Interview with Ed Gardner
QUESTION 8
MADISON DAVIS LACY:

Now, What did the middle class effort, both in terms of money and what effort mean to this campaign?

ED GARDNER:

Well, it was, you know it was very important because once the, the campaign, we had the folks register to vote, that wasn't all. You still had to vote. And so it meant we had to have a, a body of particular Black businessmen who had the dollars, not big dollars like we had, but they could bring in those 10 and 15 or 20 thousand dollars. Ah, they formed a committee and we met nightly sometime. We said, look, we got to advertise where the dollar is coming from. Somehow we managed to get those dollars to pay for the advertisement. It got to the point that one time, well look, we don't have enough money to do this right. We're trying to raise something like 200, no, a million 250 thousand dollars. We didn't have it. So what had to happened some of us had to sign notes, myself, George Johnson, John Johnson, so forth.

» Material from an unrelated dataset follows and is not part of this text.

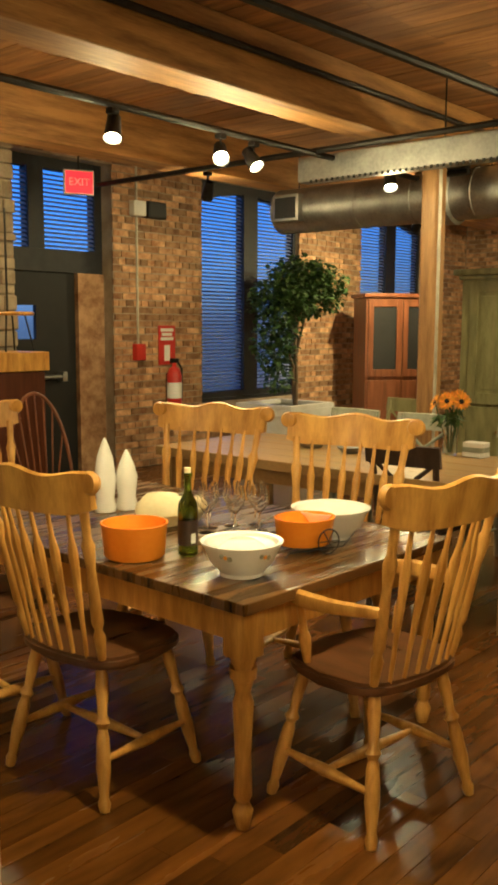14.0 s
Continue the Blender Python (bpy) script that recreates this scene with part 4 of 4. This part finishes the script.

We signed notes for over 50 and 60 and 100 thousand dollars to be sure that the monies were there to do the advertising. The banks would loan the money but they said, Ed, look, in case this thing goes down we want to hold you responsible for paying 100 thou--thousand dollars back to our bank. So we all signed notes. Businesses like ours, even smaller businesses sign off on their note. And here's where you had the Black folks with money coming together. Keep in mind now, these are businesses that got started here in this city from the dollars from this community. So we're putting those dollars right back into a worthwhile cause.